RECORDS PROVIDED
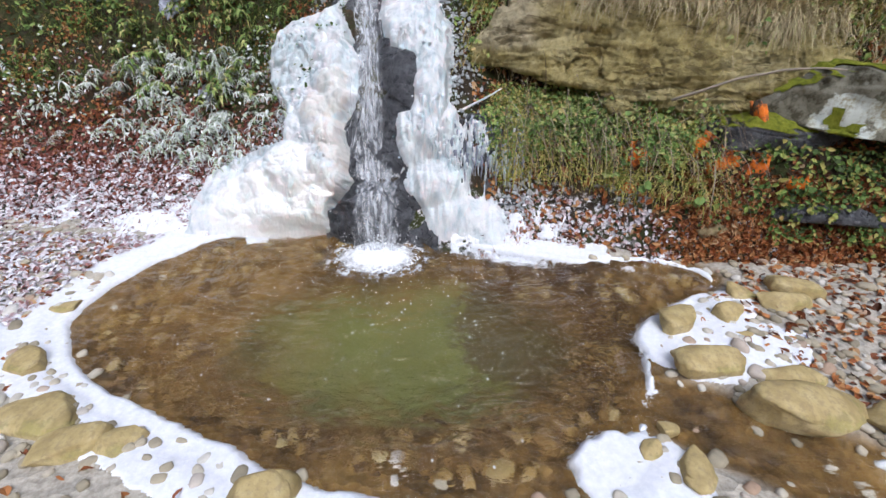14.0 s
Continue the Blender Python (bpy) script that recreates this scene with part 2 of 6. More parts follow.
def sandstone():
    """The big tan slabs: bedding, grey lichen crust, moss in the damp places, ochre runs by the chute."""
    s = Shader("sandstone")
    x, y, z = s.axis(0), s.axis(1), s.axis(2)
    up = s.axis(2, True)
    base = s.ramp(s.noise(1.7, 6, 0.65, warp=0.6), (0.34, (0.3, 0.22, 0.1)), (0.45, (0.45, 0.36, 0.18)), (0.54, (0.53, 0.45, 0.26)), (0.64, (0.6, 0.54, 0.36)))
    fine = s.ramp(s.noise(28, 7, 0.8), (0.34, 0.35), (0.48, 0.9), (0.6, 1.0))
    base = s.mix(0.7, base, s.times(base, fine))
    bed = s.noise(2.2, 7, 0.72, s.strata(-16, 4), 0.6)
    base = s.mix(s.calc("MULTIPLY", s.between(bed, 0.54, 0.7), 0.5), base, (0.19, 0.14, 0.085))
    # grey-green lichen crust on the weathered left front
    crust = s.calc("MULTIPLY", s.between(s.noise(2.6, 8, 0.74, warp=0.8), 0.462, 0.482), s.between(x, -0.8, -1.3))
    crust = s.calc("MULTIPLY", crust, s.between(y, 2.75, 2.45))
    crust = s.calc("MULTIPLY", crust, s.between(z, 4.1, 4.45))
    crust_colour = s.ramp(s.noise(9, 6, 0.7), (0.36, (0.1, 0.1, 0.05)), (0.46, (0.3, 0.31, 0.17)), (0.54, (0.44, 0.45, 0.29)), (0.64, (0.58, 0.59, 0.45)))
    base = s.mix(s.calc("MULTIPLY", crust, 0.75), base, crust_colour)
    # damp ochre runs beside the water
    run = s.calc("MULTIPLY", s.between(s.noise(2.2, 5, 0.65, s.scaled(3.2, 0.7, 0.7)), 0.42, 0.54), s.between(x, -1.35, -0.95))
    run = s.calc("MULTIPLY", run, s.between(x, -0.54, -0.64))
    run = s.calc("MULTIPLY", run, s.between(z, 4.9, 4.6))
    base = s.mix(s.calc("MULTIPLY", run, 0.9), base, s.ramp(s.noise(9, 5, 0.7), (0.35, (0.17, 0.09, 0.015)), (0.65, (0.38, 0.24, 0.06))))
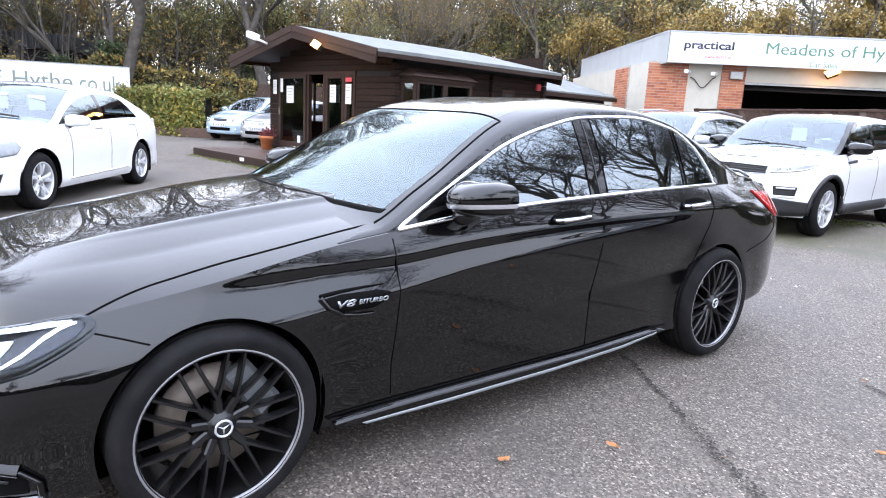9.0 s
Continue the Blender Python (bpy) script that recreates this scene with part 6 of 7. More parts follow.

REQUIRED WORK
Go through the lines above. Select every one that has the string "More".

CORRECT ANSWER
Continue the Blender Python (bpy) script that recreates this scene with part 2 of 6. More parts follow.
Continue the Blender Python (bpy) script that recreates this scene with part 6 of 7. More parts follow.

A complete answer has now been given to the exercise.